The Road Less Traveled
We have a framed poster hanging in our house that depicts a well-known image Christ spoke about – the narrow and wide gates and their associated roads (Matthew 7:13-14). The poster is a very old and fascinating depiction of that bible passage, and it’s a good reminder of the decisions we make in life that take us down one path or another.
One of the interesting features of the poster is the list of building titles, each representing sins or virtuous actions along life’s journey. Many reflect a time gone by. Some of the sins include buildings such as a movie theater, bar, loan shop, and dance hall. On the narrow road, the buildings include a deaconess institution, a Sunday school, and, of course, a church. It shows the wide road ending with a city on fire; the narrow one has a heavenly city at its terminus.

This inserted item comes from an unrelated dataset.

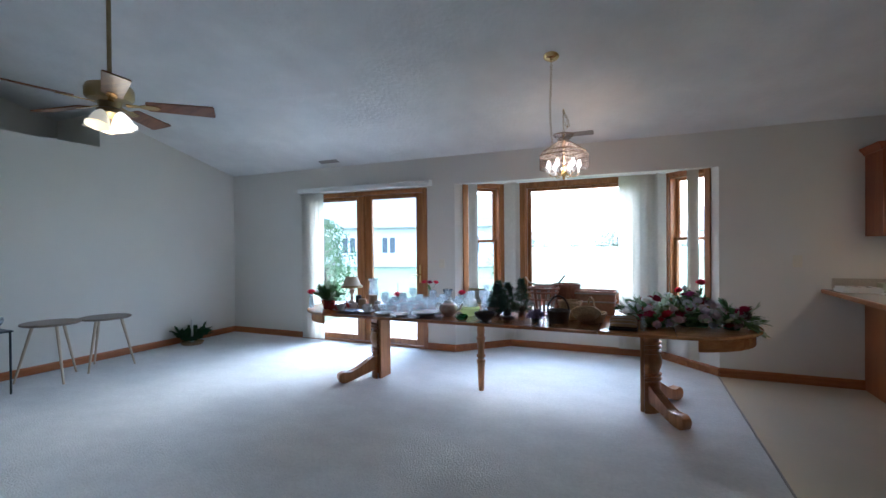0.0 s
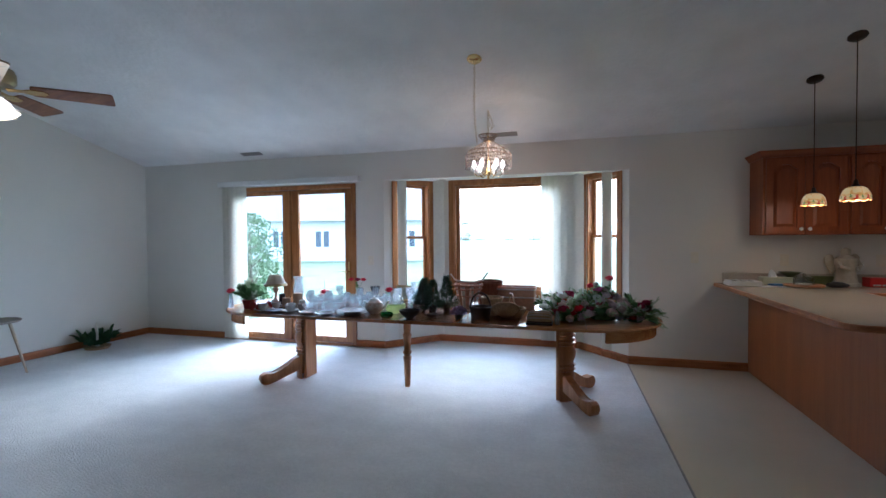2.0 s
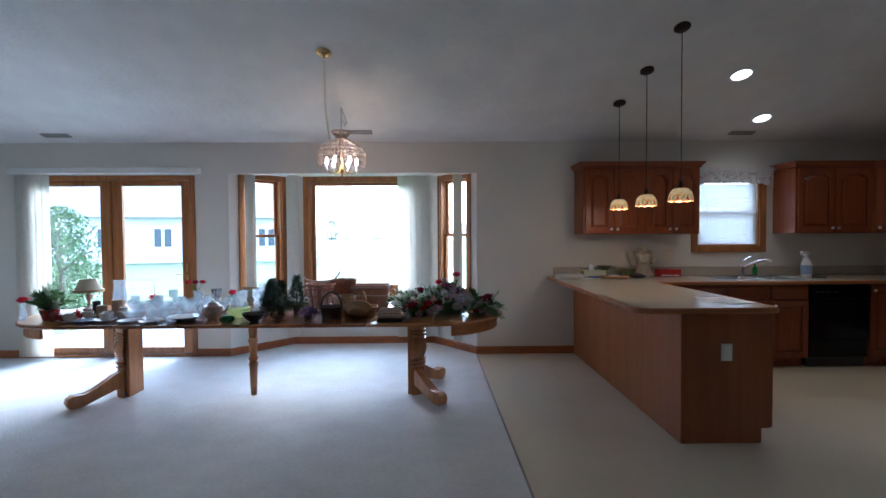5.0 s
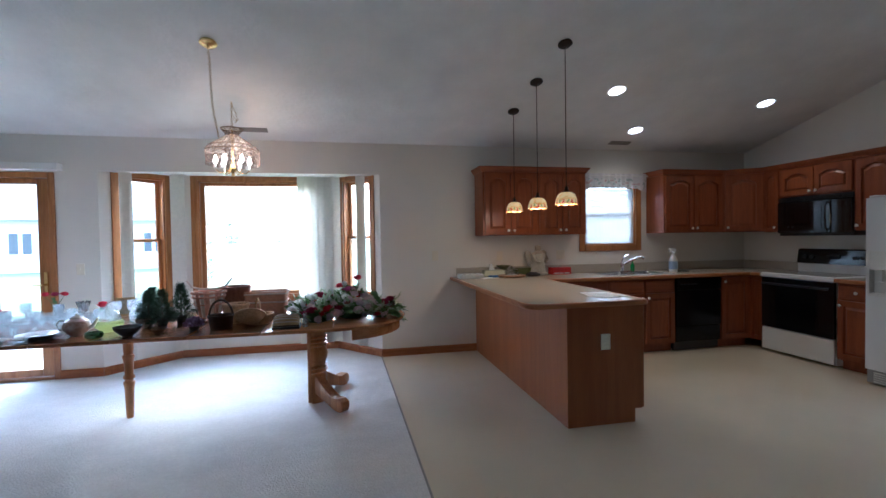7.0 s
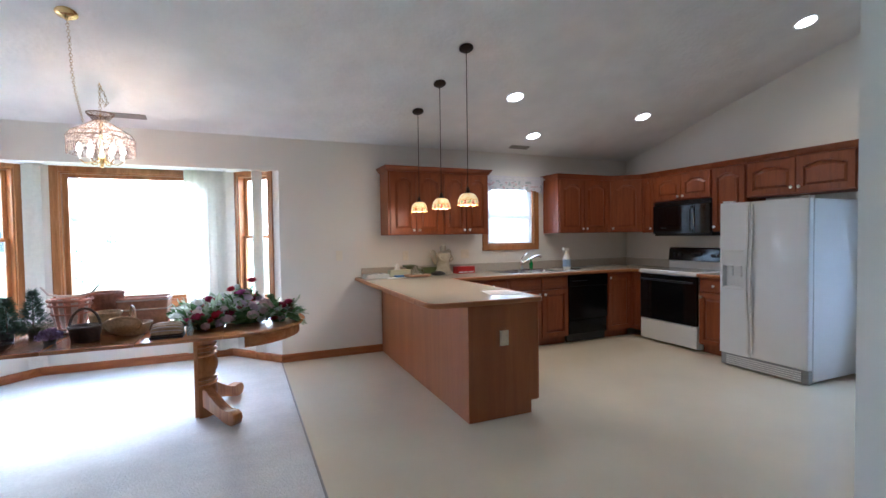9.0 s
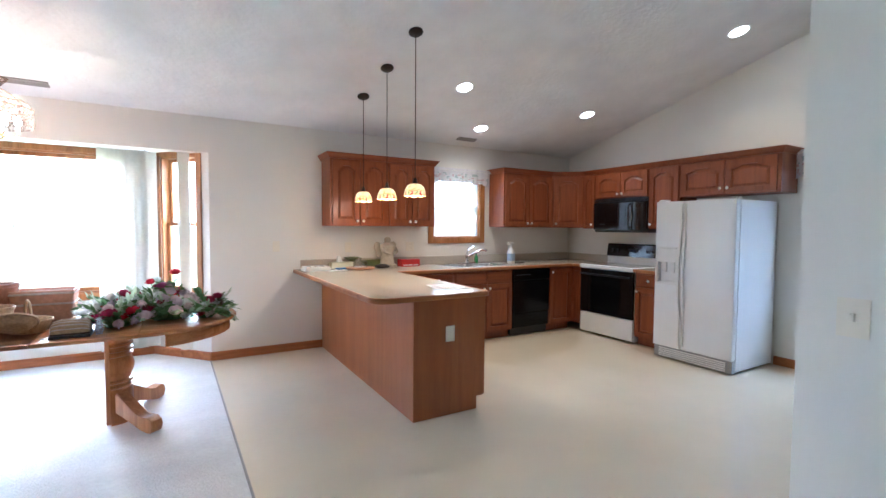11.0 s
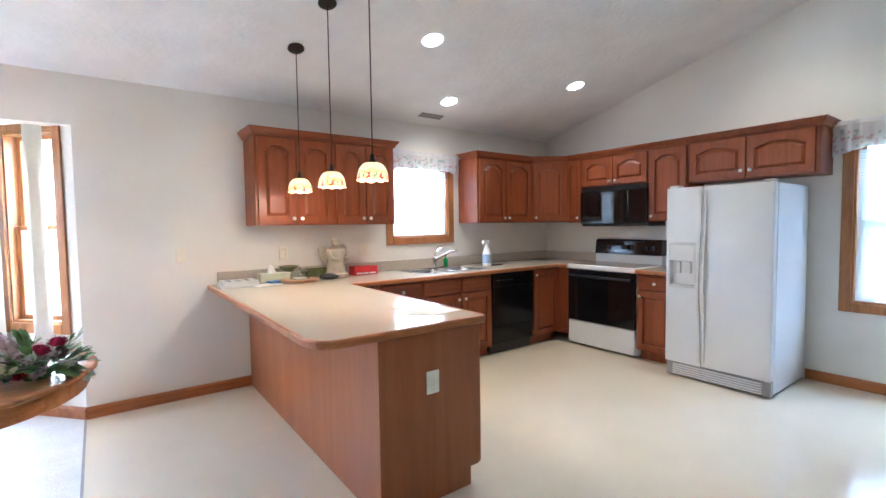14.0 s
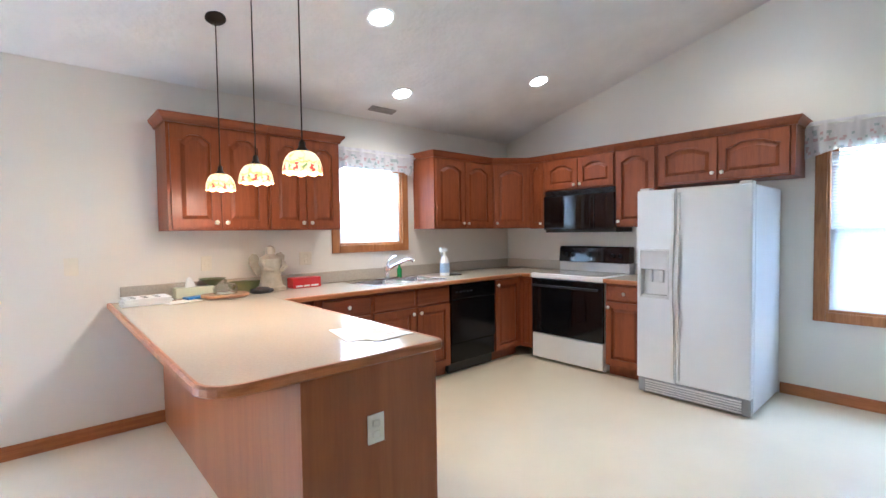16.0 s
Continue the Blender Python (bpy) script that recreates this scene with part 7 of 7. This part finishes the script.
for x, y, m in ((-2.16, 3.93, M_CHINABLUE), (-2.02, 3.96, M_CHINA), (-1.80, 3.92, M_CHINA), (-2.30, 3.95, M_CHINAFL), (-1.62, 3.90, M_CHINA)):
    vessel("china_saucer", x, y, SAUCER, m, "small china saucer on the dining table", "saucer", 0.003, 32)
for x, y, m in ((-2.02, 3.96, M_CHINA), (-2.30, 3.95, M_CHINAFL), (-2.10, 4.10, M_CHINA), (-2.28, 4.12, M_CHINA), (-1.98, 4.10, M_CHINAFL)):
    on = 0.0075 if y < 4.0 else 0.0
    th = thing("china_cup", (x, y, TZ + 0.001 + on), "small china cup with a loop handle", "cup", "glass and china")
    part("bowl", shell(bmesh.new(), CUP, 0.003, seg=24), m, th, smooth=True)
    part("handle", tube(bmesh.new(), [(0.040, 0, 0.045), (0.058, 0, 0.046), (0.064, 0, 0.032), (0.054, 0, 0.018), (0.038, 0, 0.02)], 0.003, 6), m, th, smooth=True)

# teapot
th = thing("teapot", (-1.21, 4.05, TZ + 0.001), "rounded white floral china teapot with lid", "teapot")
part("body", lathe(bmesh.new(), [(0.0005, 0.0), (0.04, 0.0), (0.045, 0.006), (0.075, 0.035), (0.085, 0.07), (0.072, 0.105), (0.042, 0.122), (0.0005, 0.123)], 32), M_CHINAFL, th, smooth=True)
lid = part("lid", lathe(bmesh.new(), [(0.044, 0.1235), (0.040, 0.132), (0.02, 0.142), (0.008, 0.146), (0.012, 0.156), (0.0005, 0.164)], 24), M_CHINA, th, smooth=True)
part("spout", tube(bmesh.new(), [(0.07, 0, 0.05), (0.105, 0, 0.065), (0.125, 0, 0.10), (0.14, 0, 0.118)], lambda k: 0.016 - 0.008 * k, 10), M_CHINA, th, smooth=True)
part("handle", tube(bmesh.new(), [(-0.068, 0, 0.105), (-0.105, 0, 0.115), (-0.128, 0, 0.08), (-0.11, 0, 0.045), (-0.078, 0, 0.04)], 0.007, 8), M_CHINA, th, smooth=True)
vessel("green_glass_dish", -1.01, 3.86, [(0.030, 0.0), (0.05, 0.012), (0.056, 0.035), (0.05, 0.05)], M_GREENGL, "small emerald green glass dish", "dish", seg=32, wave=cut)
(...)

The poster seems quaint to us today, but the basic choice is still the same, even if the buildings have changed. Perhaps today’s buildings on the wide road might be named abortion clinic, religious discrimination club, LGBT indoctrination school, or something similar. On the narrow road may be the church, Christian parents, or a crisis pregnancy clinic.
Regardless of language, we still make choices each day. The small ones – essentially each step on one of those roads – matter. As Paul Tripp put it, "The character of a person's life is shaped in 10,000 little moments. You carry the character formed in the mundane into those rare consequential moments of life."
So, our journey matters, but we are not traveling the road of life alone. C.S. Lewis has a great passage about this journey we are taking on these roads. He says in his book The Weight of Glory:
…the dullest and most uninteresting person you talk to may one day be a creature which, if you saw it now, you would be strongly tempted to worship, or else a horror and a corruption such as you now meet, if at all, only in a nightmare. All day long we are, in some degree, helping each other to one or other of these destinations. It is in the light of these overwhelming possibilities… that we should conduct all our dealings with one another, all friendships, all loves, all play, all politics.
You see, whether we help each other to one or the other of these destinations is of supreme importance. I find it hard to reconcile the Great Commission with helping someone dance their way down that wide road.
We have similar choices in the political arena. We have many opportunities to take the easy, wide road. To not get involved with more controversial topics. To let certain values slip a bit when societal pressure hammers us. To not always hold legislators accountable for their actions. However, at NDFA, we do not believe that is the way we should conduct ourselves if we truly believe biblical values are to be defended and advanced in ND. We must be bold and stay on the narrow road.
For precisely that reason, we helped support bills this session dealing with safeguarding life, protecting God’s children from human traffickers, fighting against pornographic materials, preserving religious freedom, and much more. It is also for that reason that you have received our 2025 Legislative Scorecard. We don’t take the easy road, and neither should our legislators if they stand for pro-life and pro-family values. By the same token, those who do protect biblically based policy should be recognized and affirmed by all of us for their faithful stance.
Like so much of life, public policy comes down to doing things the right way, which is often the hardest way, or doing them the wrong but much easier way. It comes down to that poster with the two roads. At NDFA, we always want to be traveling on the narrow road, right by your side. Thank you for allowing us to be your traveling companion.